The prosecuting witness testified: "As to what happened, they came in and grabbed me, tried to get my money but I had my money in my shoes and couldn't get that, then they jumped on me and started cutting me. I had $10.50 in my shoes and they couldn't get it. I had 10¢ in my pocket. I know they wanted my money because they said they wanted it, and then started cutting me . . ." and further: "No, sir, they did not say anything to me. They just walked up to me and one grabbed me and one throwed me down and one tried to go into my pocket." He later testified that it was the "little one" who "had his hand in my pocket."

Speaking for the Court in State v. Parker, 262 N.C. 679, 138 S.E.2d 496 (1964), Justice Higgins said:

"So great is the offense when life is endangered and threatened by the use of firearms or other dangerous weapons, that it is not of controlling consequence whether the assailants profit much or little, or nothing, from their felonious undertaking. The attempt to take property by the forbidden means, all other elements being present, completes the offense." At p. 682, 138 S.E.2d at p. 499.

We think the evidence here, taken in the light most favorable to the State, is sufficient for submission to the jury on the offense charged. Conflicts, weight, and credibility are for the jury.

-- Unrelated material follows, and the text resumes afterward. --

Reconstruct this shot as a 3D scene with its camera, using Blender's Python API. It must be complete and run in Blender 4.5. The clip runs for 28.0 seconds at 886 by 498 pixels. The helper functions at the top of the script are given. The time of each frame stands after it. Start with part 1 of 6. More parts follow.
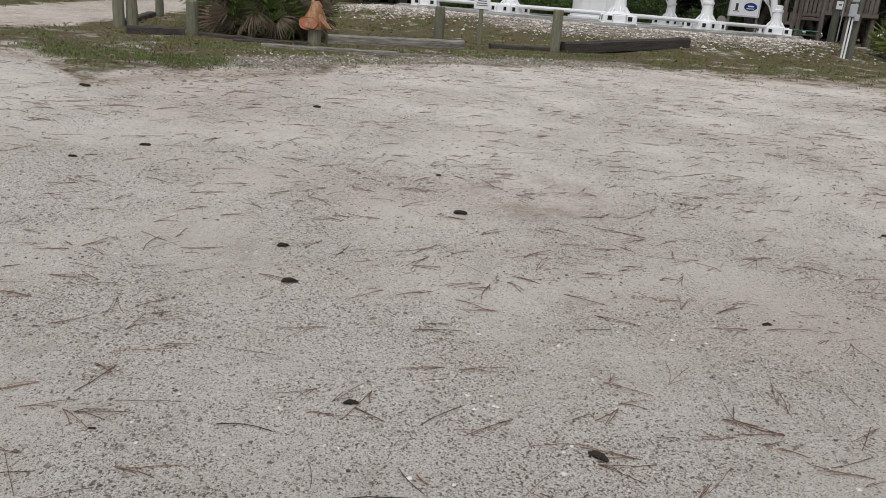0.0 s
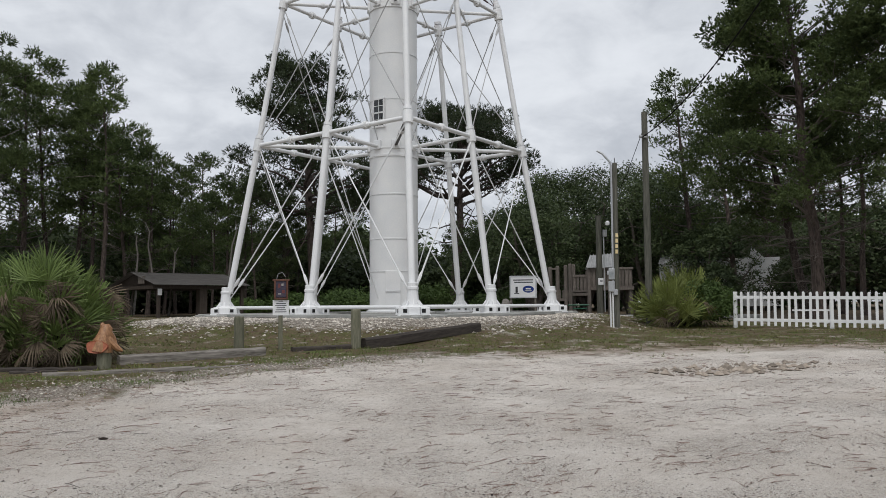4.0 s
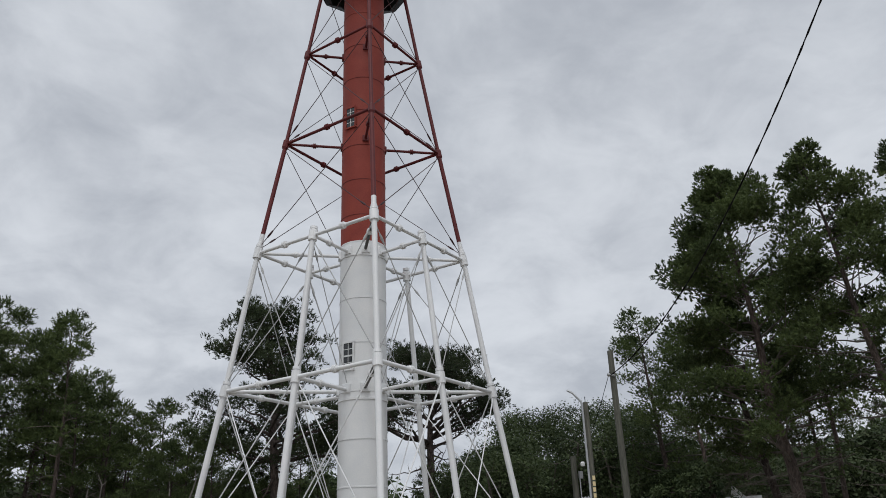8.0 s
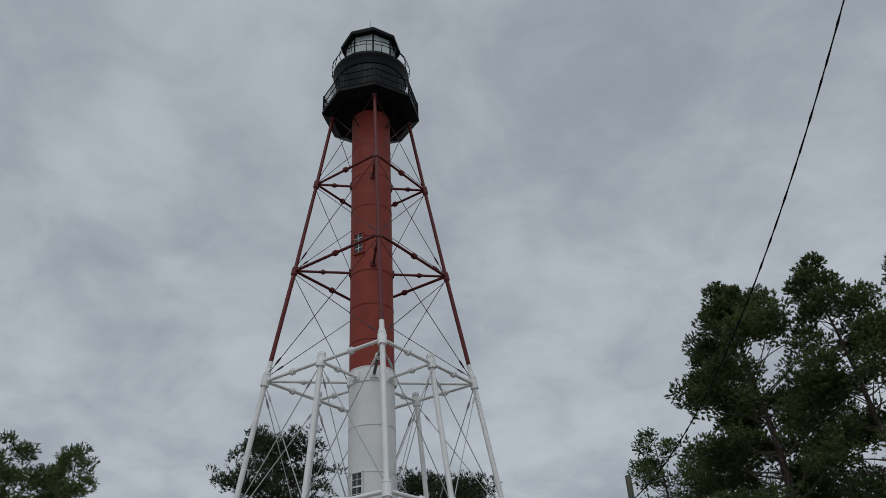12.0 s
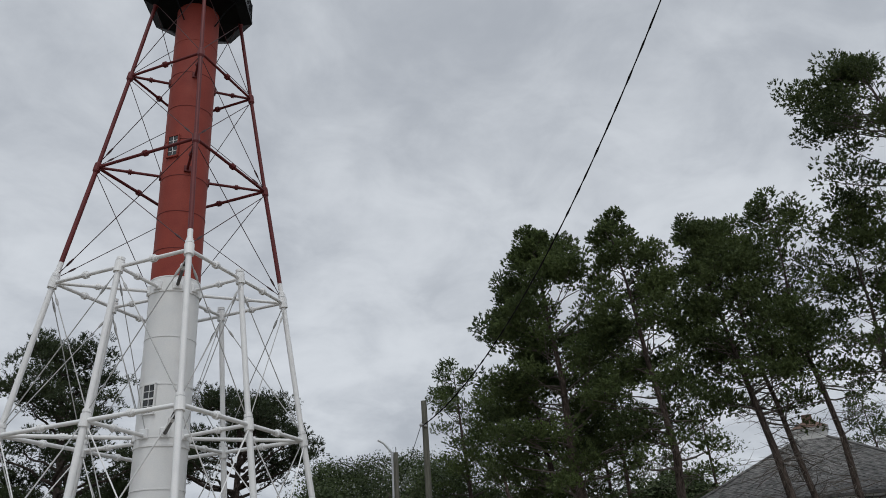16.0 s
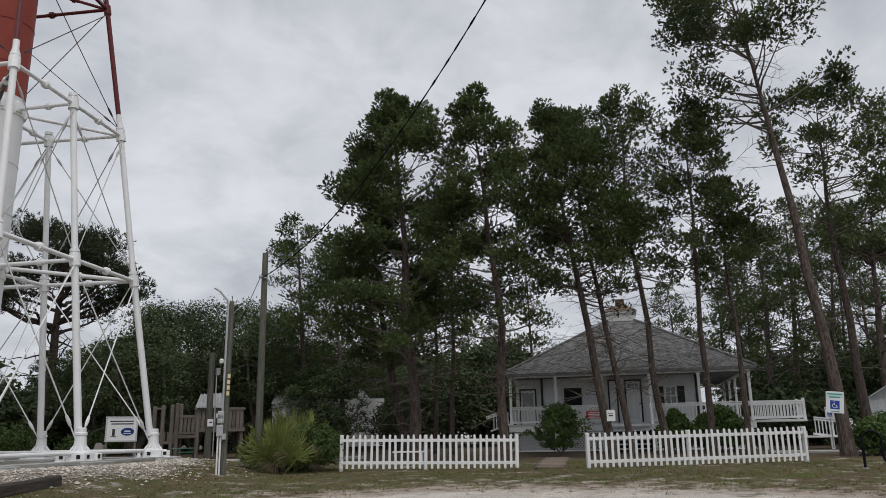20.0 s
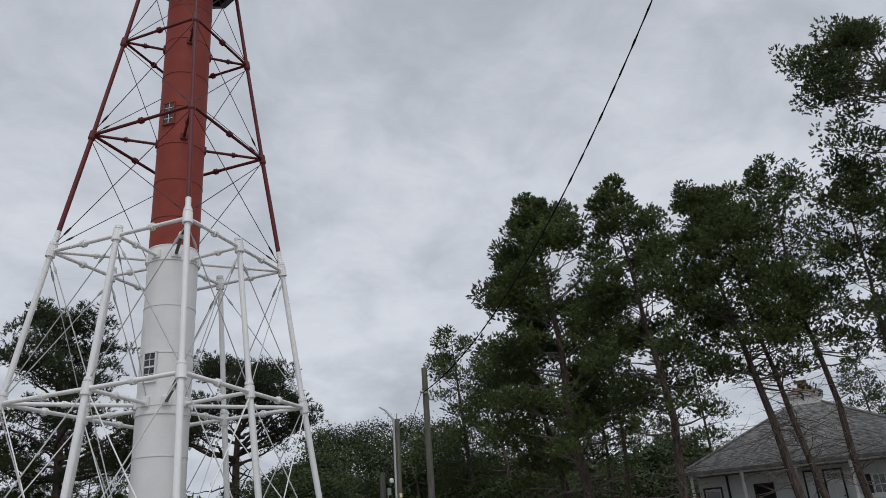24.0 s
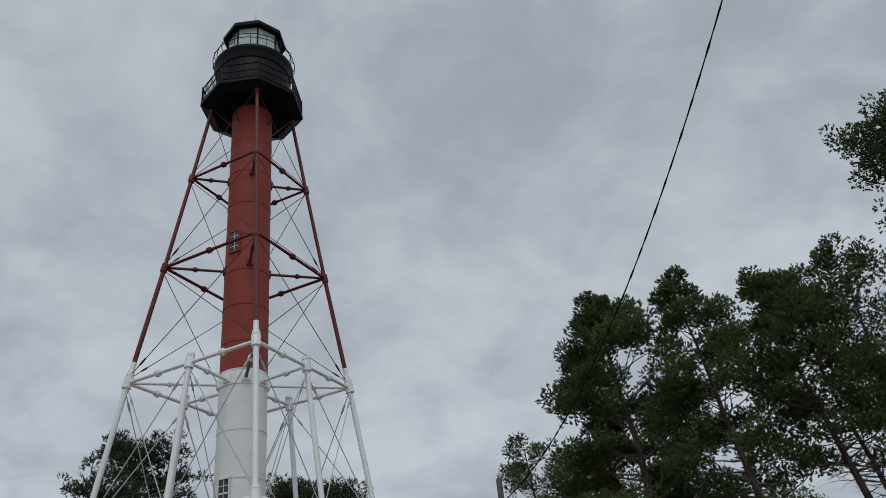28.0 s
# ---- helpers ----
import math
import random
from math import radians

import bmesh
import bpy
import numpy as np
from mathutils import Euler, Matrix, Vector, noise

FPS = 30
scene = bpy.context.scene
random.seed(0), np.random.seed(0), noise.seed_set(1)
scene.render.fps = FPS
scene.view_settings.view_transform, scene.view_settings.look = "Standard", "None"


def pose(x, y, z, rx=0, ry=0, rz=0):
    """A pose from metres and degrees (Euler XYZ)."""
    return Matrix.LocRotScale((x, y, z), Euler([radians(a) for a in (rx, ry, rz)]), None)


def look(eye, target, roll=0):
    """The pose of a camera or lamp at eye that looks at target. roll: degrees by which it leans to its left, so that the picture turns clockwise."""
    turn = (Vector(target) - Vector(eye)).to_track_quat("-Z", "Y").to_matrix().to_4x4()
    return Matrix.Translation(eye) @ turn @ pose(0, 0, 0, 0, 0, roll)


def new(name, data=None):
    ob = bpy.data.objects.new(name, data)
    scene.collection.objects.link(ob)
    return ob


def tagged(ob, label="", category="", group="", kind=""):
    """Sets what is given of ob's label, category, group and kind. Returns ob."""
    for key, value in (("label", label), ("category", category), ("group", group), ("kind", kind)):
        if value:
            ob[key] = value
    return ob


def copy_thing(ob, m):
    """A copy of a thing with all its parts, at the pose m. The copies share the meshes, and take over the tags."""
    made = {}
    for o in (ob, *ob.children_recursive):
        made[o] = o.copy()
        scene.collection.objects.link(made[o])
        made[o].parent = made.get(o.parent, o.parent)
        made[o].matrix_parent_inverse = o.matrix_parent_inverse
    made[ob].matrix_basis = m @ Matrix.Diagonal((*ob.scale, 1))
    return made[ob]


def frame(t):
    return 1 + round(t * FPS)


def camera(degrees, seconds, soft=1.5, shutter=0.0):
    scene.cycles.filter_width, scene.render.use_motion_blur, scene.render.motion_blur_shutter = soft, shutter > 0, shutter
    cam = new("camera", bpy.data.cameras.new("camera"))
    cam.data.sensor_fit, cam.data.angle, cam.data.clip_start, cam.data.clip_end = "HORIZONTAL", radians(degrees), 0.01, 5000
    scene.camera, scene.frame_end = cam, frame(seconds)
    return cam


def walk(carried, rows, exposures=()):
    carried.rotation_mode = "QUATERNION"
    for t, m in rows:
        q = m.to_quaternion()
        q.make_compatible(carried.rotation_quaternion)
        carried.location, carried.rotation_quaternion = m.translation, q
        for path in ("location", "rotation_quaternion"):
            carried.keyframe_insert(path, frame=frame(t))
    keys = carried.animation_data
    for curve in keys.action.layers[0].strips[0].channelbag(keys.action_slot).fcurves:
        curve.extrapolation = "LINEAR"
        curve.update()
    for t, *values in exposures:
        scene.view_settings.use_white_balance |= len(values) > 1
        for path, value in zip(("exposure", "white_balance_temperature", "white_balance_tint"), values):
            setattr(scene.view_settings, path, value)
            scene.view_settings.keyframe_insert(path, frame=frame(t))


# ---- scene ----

Defendants also except and assign as error certain portions and omissions in the charge of the court to the jury. We think the defendants' position is well taken.

The court in his charge to the jury was obviously using the Pattern Jury Instructions developed by the North Carolina Conference of Superior Court Judges. The evidence in this case does not support an instruction on common law robbery, since there is no evidence in the record before us of a taking, an essential element of the crime of common law robbery. State v. Parker, supra; State v. Rogers, supra. It is obvious that the court intended to amend the pattern instruction on common law robbery so as to instruct on attempted common law robbery but clearly failed to do so, since he frequently used the phrases "common law robbery" and "attempted common law robbery" interchangeably. The charge was, therefore, ambiguous and confusing to the jury. Nor was the ambiguity and confusion clarified when the court finally instructed the jury, separately as to each defendant, that they could return one of three verdicts: guilty of robbery with a dangerous weapon other than a firearm, guilty of common law robbery, or not guilty. The jury began its deliberations at 11:15 o'clock a. m. and was not able to reach a verdict until the next day, the time of their returning their verdict not being noted in the record. The verdict returned was guilty of common law robbery as to each defendant. Under the charge of the court which was conflicting and confusing as to common law robbery and attempted common law robbery, we do not think it an unlikely inference that the jury assumed that the verdict returned was the same as guilty of attempted common law robbery. Additionally, the court failed to submit to the jury, upon proper instructions, an issue of guilty or not guilty of the lesser included offense of assault. The evidence clearly supported instructions on this offense, and we agree with defendants' contention that *355 the failure of the court to instruct the jury on this lesser included offense constitutes prejudicial error. Defendants take the position that the submission to the jury of the offense of common law robbery and the failure to charge on assault entitle them to have the verdict set aside and a venire de novo. Upon the evidence in this case, defendants are entitled to a new trial upon the issue of misdemeanor assault properly submitted to the jury.

New trial.

MALLARD, C. J., and PARKER, J., concur.